No, that won’t work. There needs to be a strictly feasible point.
A workaround is to use an epsilon relaxation to create a non-empty interior and take epsilon to 0 in a continuation scheme.
That trick only works in proofs
Numerically, the “standard” trick is to reparametrize your problem so that you get rid of one variable for each equality constraint. If all else fails and you cannot do this analytically, use a numerical rootfinder for it.
While MMA can’t handle equality constraints in general, linear equality constraints can in theory be handled using the re-parameterisation trick you mentioned which for the linear case means you optimise wrt the coordinates of the nullspace. But you need to add new inequality constraints in place of the original variable bounds. Automating the re-parameterisation for the nonlinear case is more difficult though because the root finding algorithm may not find roots if the equality constraints are not satisfied.
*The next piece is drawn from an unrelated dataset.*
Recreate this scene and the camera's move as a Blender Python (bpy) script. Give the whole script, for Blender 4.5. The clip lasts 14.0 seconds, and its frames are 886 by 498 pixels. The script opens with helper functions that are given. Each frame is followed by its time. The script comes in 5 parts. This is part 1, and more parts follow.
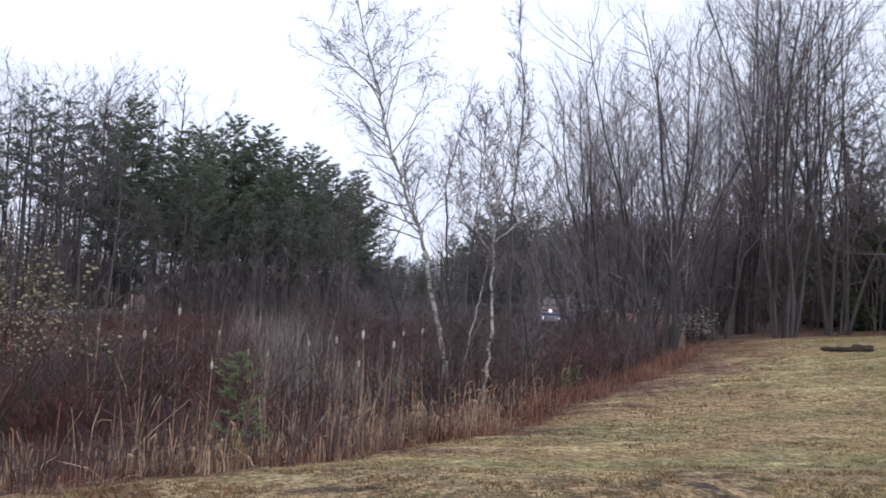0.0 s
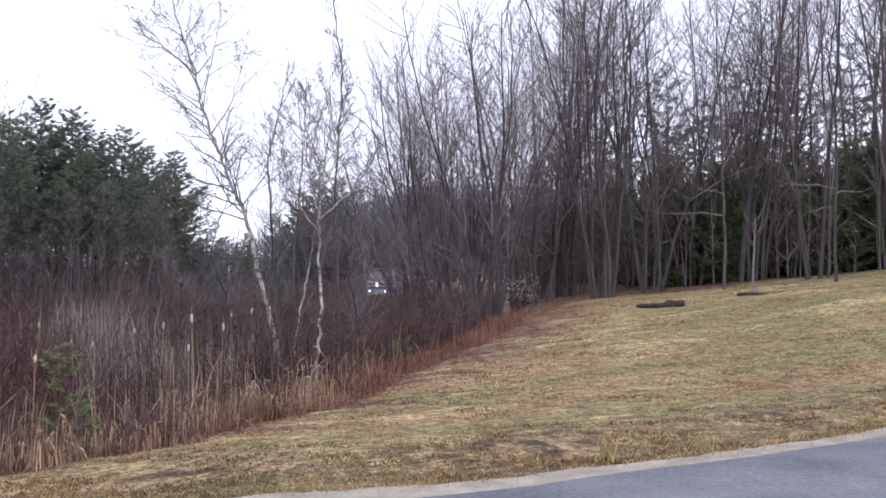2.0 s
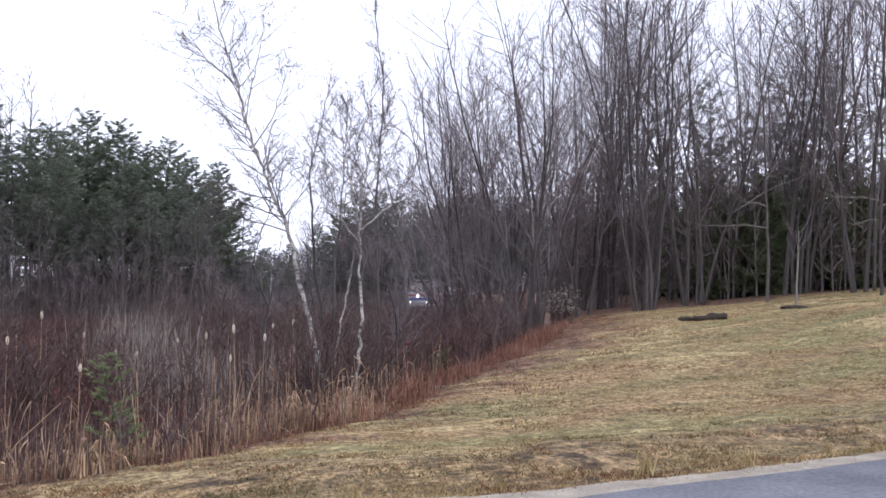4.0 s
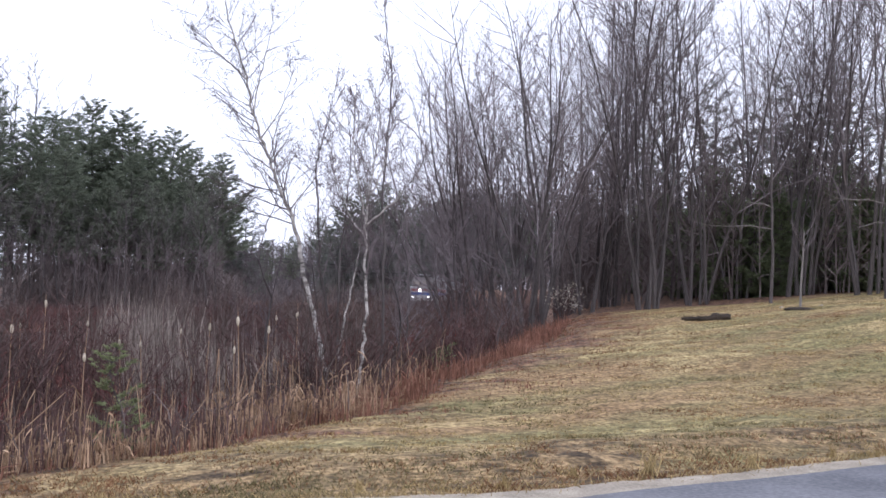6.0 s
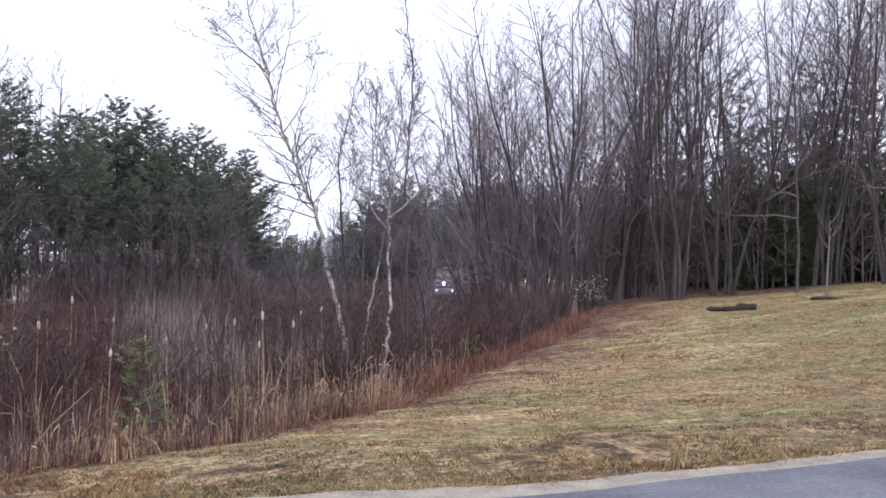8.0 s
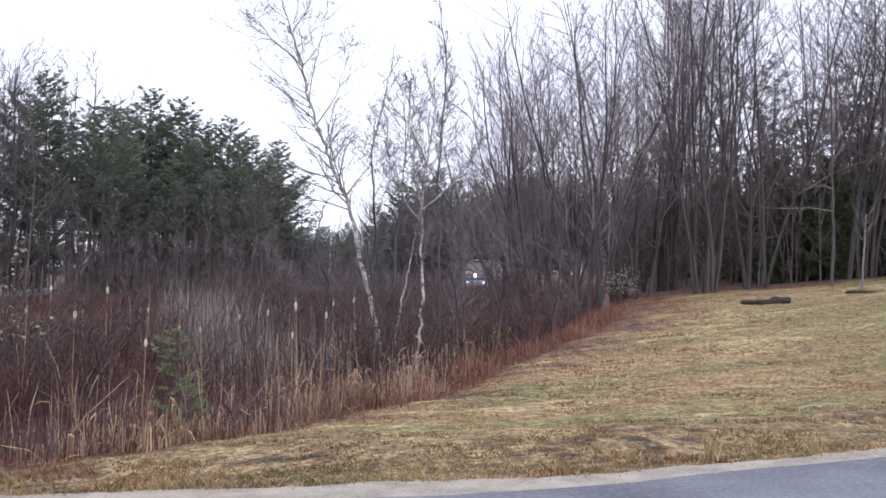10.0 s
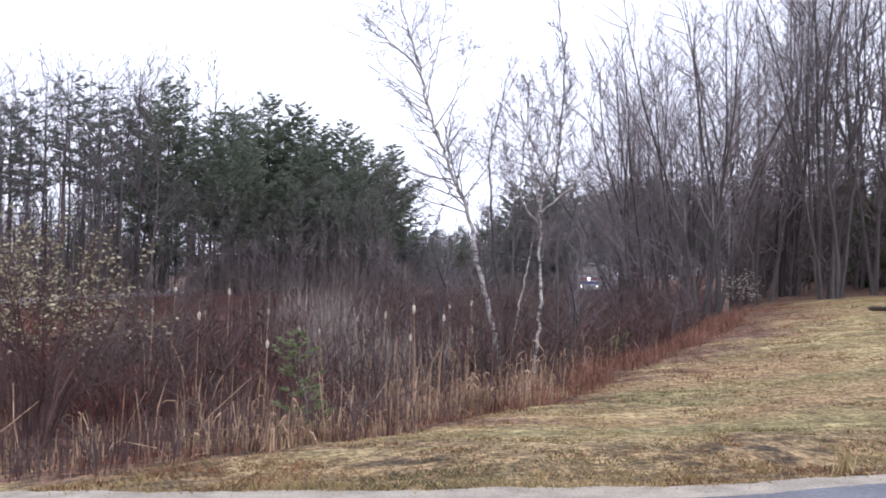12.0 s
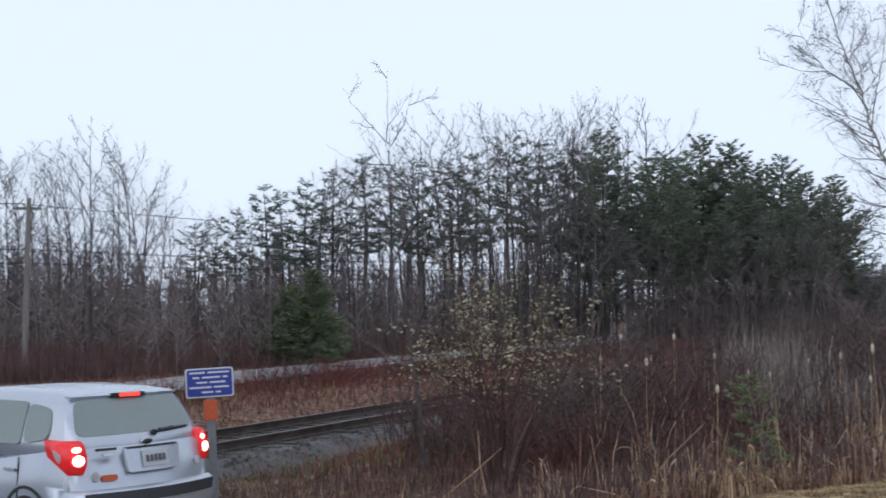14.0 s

If multiple roots exist, it can also get complicated because the “root function” won’t be a proper function anymore.
I don’t know enough about MMA to know if it could work there, but for steepest descent with linear constraints, you can just simply project the search direction onto the nullspace, so you don’t really need to make the change of variables explicitly. Following this idea to nonlinear constraints leads to riemannian manifolds (there’s a few packages supporting this in julia), where you do this locally and use a retraction to go back to a feasible point. That works out fine even with more sophisticated LBFGS-type methods, as long as the constraint is non-degenerate.